We’ve spent the last few months in this spring session talking about the stressed, challenged, overworked, overburdened, exhausted public health care system. The Minister of Health raised today in question period the challenging reality of public health care workers in Kamloops.

Talking about British Columbians who are having to pack up anything that they can get their hands on as the fires near their homes. If it’s not fires, it’s the floodwaters rising around their homes — literally an entire town displaced for months and months and months on end. Talking about the impact that that has had on the public health workers at the hospital in Kamloops.

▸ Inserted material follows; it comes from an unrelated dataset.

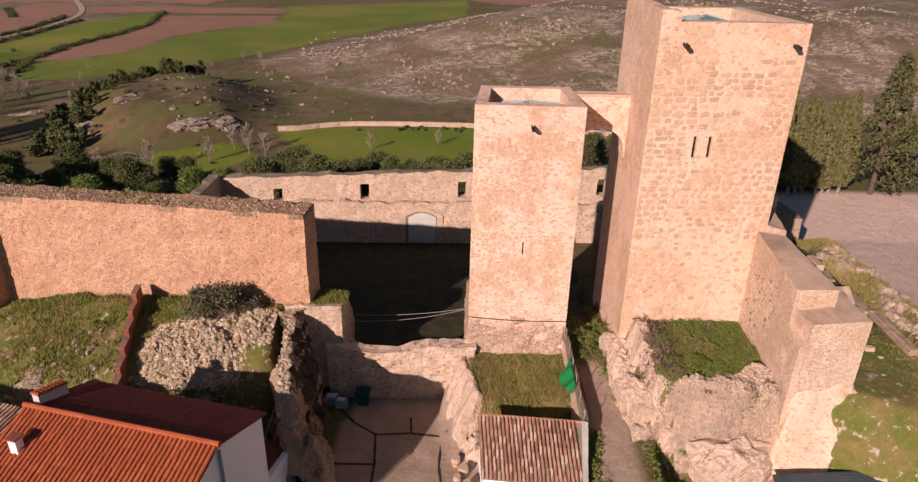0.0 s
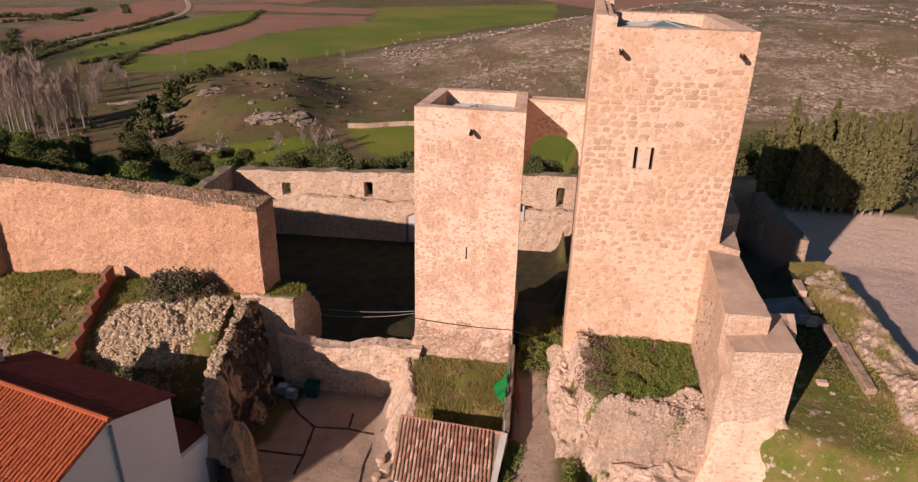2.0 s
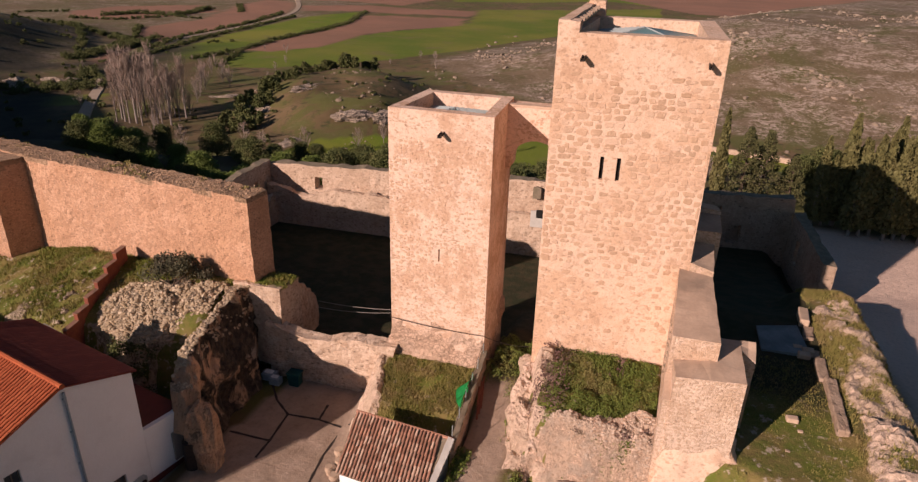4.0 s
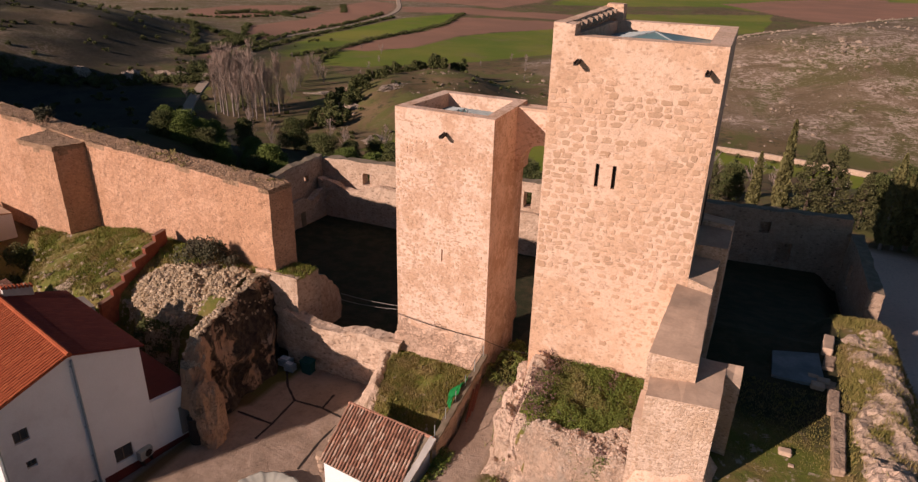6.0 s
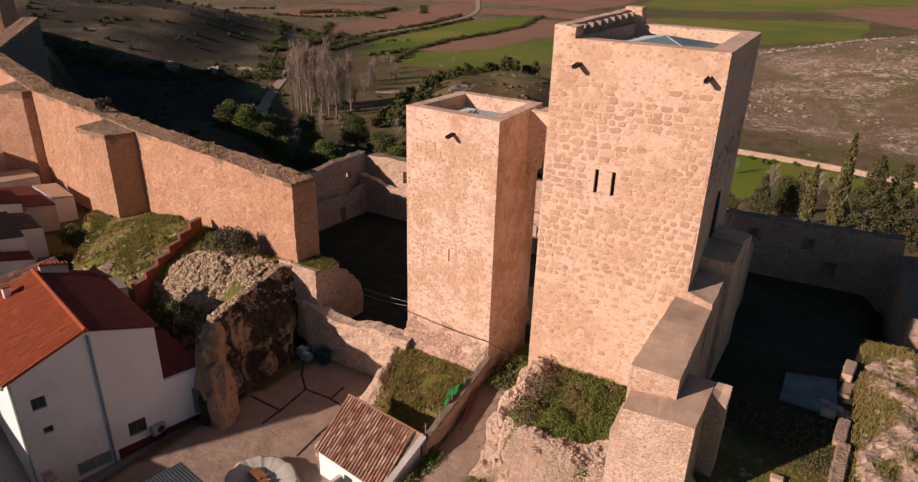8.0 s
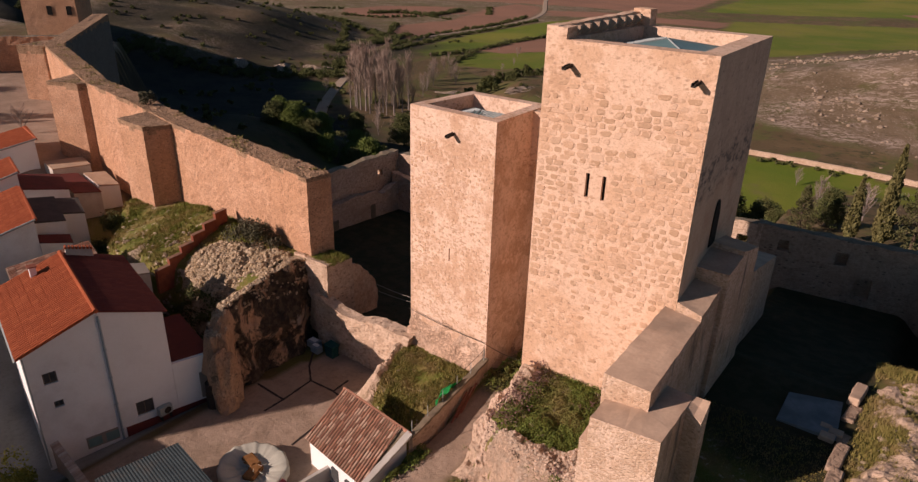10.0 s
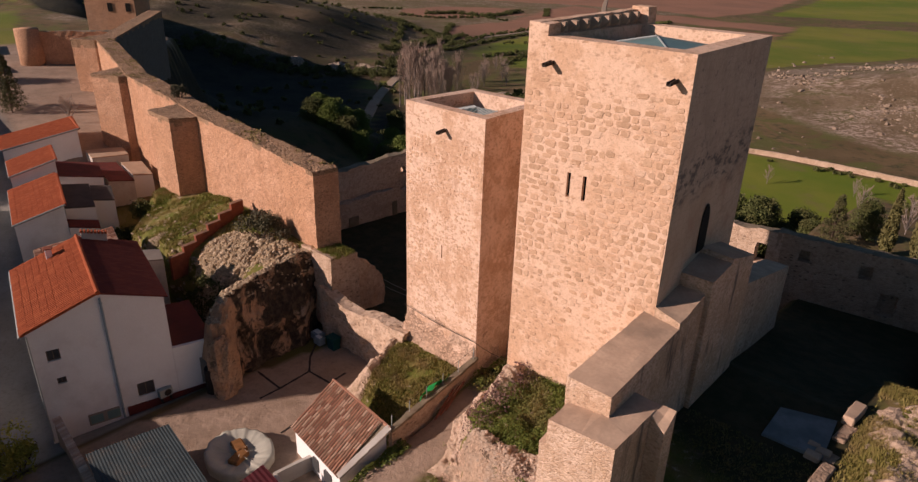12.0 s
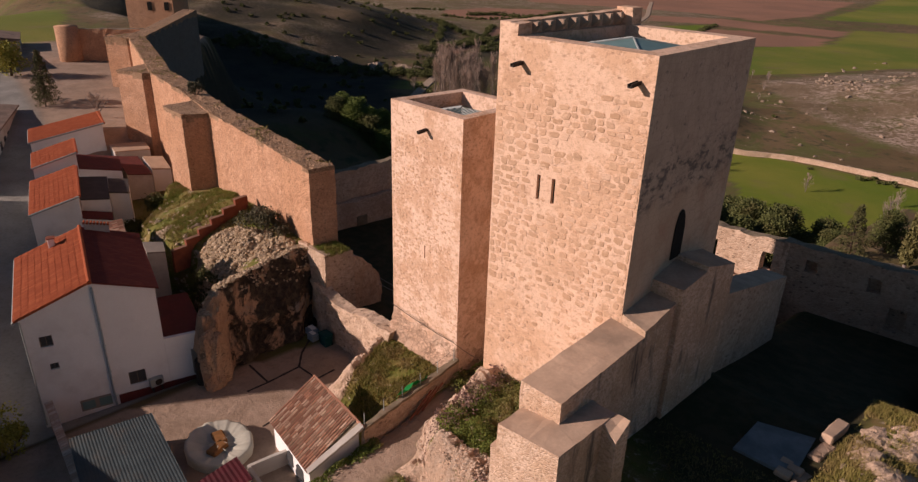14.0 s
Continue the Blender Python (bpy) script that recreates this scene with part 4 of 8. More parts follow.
for k in range(8):
    y = 38.3 + k * 0.95
    bm = bmesh.new()
    x = 10.86 + 0.02 * (y - 37)
    prism(bm, [(x, y), (x + 0.42, y + 0.16), (x + 0.42, y + 0.4), (x, y + 0.55)], [25.0, 25.45, 25.45, 25.0], 25.6 + 0.02 * k)
    roughen(bm, 0.03, 0.4)
    local(part("corbel", bm, M["coping"], tall), tall)
bm = bmesh.new()
prism(bm, [(10.75, 45.65), (11.75, 45.7), (11.75, 46.6), (10.75, 46.55)], 25.0, 26.0)
cut_fine(bm, 0.4)
roughen(bm, 0.06, 0.4)
local(part("corner_merlon", bm, M["tower"], tall), tall)
bm = bmesh.new()
prism(bm, [(10.34, 36.94), (11.4, 37.0), (11.4, 37.95), (10.36, 37.9)], 25.04, [25.68, 25.62, 25.66, 25.7])
cut_fine(bm, 0.4)
roughen(bm, 0.04, 0.4)
local(part("corner_merlon", bm, M["tower"], tall), tall)


def spout(owner, x, y, z):
    bm = bmesh.new()
    b2 = bmesh.new()
    box(b2, -0.1, 0.1, -0.68, 0.3, -0.06, 0.0)
    box(b2, -0.1, -0.055, -0.68, 0.3, -0.002, 0.1)
    box(b2, 0.055, 0.1, -0.68, 0.3, -0.002, 0.1)
    join(bm, b2, pose(x, y, z, 6))
    local(part("water_spout", bm, M["iron"], owner, "dark stone water spout"), owner)


spout(tall, 11.75, 37.0, 23.95)
spout(tall, 17.75, 37.3, 23.95)
spout(small, 4.1, 38.0, 19.05)

# the doorway with a pointed arch in the tall tower's east face
bm = bmesh.new()
outline = [(0.0, 15.0), (0.95, 15.0)]
for k in range(7):
    a = k / 6
    outline.append((0.95 - 0.475 * a ** 1.5 * 1.0, 16.5 + 1.05 * math.sin(a * math.pi / 2)))
for k in range(5, -1, -1):
    a = k / 6
    outline.append((0.475 * a ** 1.5, 16.5 + 1.05 * math.sin(a * math.pi / 2)))
ring0 = [bm.verts.new((18.36, 41.3 + u, z)) for u, z in outline]
ring1 = [bm.verts.new((18.30 + 0.03, 41.3 + u, z)) for u, z in outline]
bm.faces.new(ring0)
for i in range(len(outline)):
    j = (i + 1) % len(outline)
    bm.faces.new((ring0[i], ring0[j], ring1[j], ring1[i]))
bmesh.ops.recalc_face_normals(bm, faces=bm.faces[:])
local(part("doorway", bm, M["dark"], tall, "dark doorway with a pointed arch"), tall)

# footing of the small tower
bm = bmesh.new()
prism(bm, [(0.3, 37.3), (7.09, 37.3), (6.95, 43.7), (0.6, 43.6)], 0.2, [6.5, 6.4, 6.2, 6.2])
for v in bm.verts:
    if v.co.z > 3 and v.co.y < 40:
        v.co.y += 0.86 if v.co.x < 3 else 0.74
        v.co.x += 0.48 if v.co.x < 3 else -0.05
cut_fine(bm, 0.2)
roughen(bm, 0.2, 1.1)
roughen(bm, 0.11, 0.3)
local(shade_smooth(part("footing", bm, M["footing"], small, "eroded pale footing")), small)

# the arched bridge between the towers
bridge = thing("arched_bridge", "pale masonry bridge over a round arch between the towers", "bridge", (6.9, 41.9, 16))
bm = bmesh.new()
zt, y0, y1, xa, xb, spring = 20.05, 41.9, 43.6, 6.9, 10.6, 16.6
arc = [(7.25 + 3.15 * (0.5 - 0.5 * math.cos(math.pi * k / 14)), spring + 1.45 * math.sin(math.pi * k / 14)) for k in range(15)]
low = [(xa, spring - 0.4), (7.25, spring - 0.4)] + arc + [(10.4, spring - 0.4), (xb, spring - 0.4)]
loops = []
for yy in (y0, y1):
    loops.append([bm.verts.new((x, yy, z)) for x, z in low + [(xb, zt), (xa, zt)]])
f0, f1 = bm.faces.new(loops[0]), bm.faces.new(loops[1][::-1])
for i in range(len(loops[0])):
    j = (i + 1) % len(loops[0])
    bm.faces.new((loops[0][j], loops[0][i], loops[1][i], loops[1][j]))
bmesh.ops.recalc_face_normals(bm, faces=bm.faces[:])
local(part("arch_wall", bm, M["tower_small"], bridge), bridge)
bm = bmesh.new()
box(bm, xa, xb, y0 - 0.05, y0 + 0.45, zt + 0.003, zt + 0.14)
cut_fine(bm, 0.4)
roughen(bm, 0.03, 0.4)
local(part("coping", bm, M["coping"], bridge), bridge)

# the west rampart: four straight stretches with bastions
def rampart(name, label, pts, z0, z1, thick):
    """A thick rubble wall along a line of front points; the top is weathered and uneven."""
    top = thing(name, label, "castle wall", (pts[0][0], pts[0][1], z0), "west rampart")
    for (x0, y0), (x1, y1), za, zb in zip(pts, pts[1:], z1, z1[1:]):
        d = Vector((x1 - x0, y1 - y0)).normalized()
        nn = Vector((d.y, -d.x)) * thick
        if nn.y < 0:
            nn = -nn
        foot = [(x1, y1), (x0, y0), (x0 + nn.x, y0 + nn.y), (x1 + nn.x, y1 + nn.y)]
        bm = bmesh.new()
        prism(bm, foot, z0, [zb, za, za, zb])
        bmesh.ops.recalc_face_normals(bm, faces=bm.faces[:])
        cut_fine(bm, 0.36)
        roughen(bm, 0.07, 0.4, None, x0)
        for v in bm.verts:
            if v.co.z > min(za, zb) - 0.3:
                v.co.z += 0.1 * noise.noise(v.co * 0.8) + 0.1 * noise.noise(v.co * 2.6)
        bm.normal_update()
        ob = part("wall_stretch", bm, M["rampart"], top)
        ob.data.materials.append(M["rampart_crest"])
        ob.data.materials.append(M["rampart_shade"])
        for p in ob.data.polygons:
            if p.normal.z > 0.6 and p.center.z > 8 or p.center.z > min(za, zb) - 0.14 - 0.5 * noise.noise(p.center * 0.5):
                p.material_index = 1
            # faces turned to the gorge take the painted-shade rubble
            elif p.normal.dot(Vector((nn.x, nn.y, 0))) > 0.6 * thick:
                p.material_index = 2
        local(ob, top)
    return top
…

The reality is that if we are not taking our responsibilities to climate action seriously, if we’re not doing everything we can to limit emissions and to be honest about the impact of the policy decisions that are being made, we are going to see more and more negative impacts on our public health care system — one that the minister himself has repeatedly admitted is vulnerable and is at a state of fragility that generations of British Columbians have never witnessed. We’ve never seen it like this.

If we’re going to continue to not take the impacts of this climate emergency seriously, we’re going to see that health care system, that public health care system that has been really put on the brink, be put in an exceptionally challenged situation.

With that, I look forward to listening to the debate and the questions of the minister through the committee stage of this bill. There are others that wish to speak to it, so with that, I’ll take my seat and thank you for this opportunity. HÍSW̱ḴE.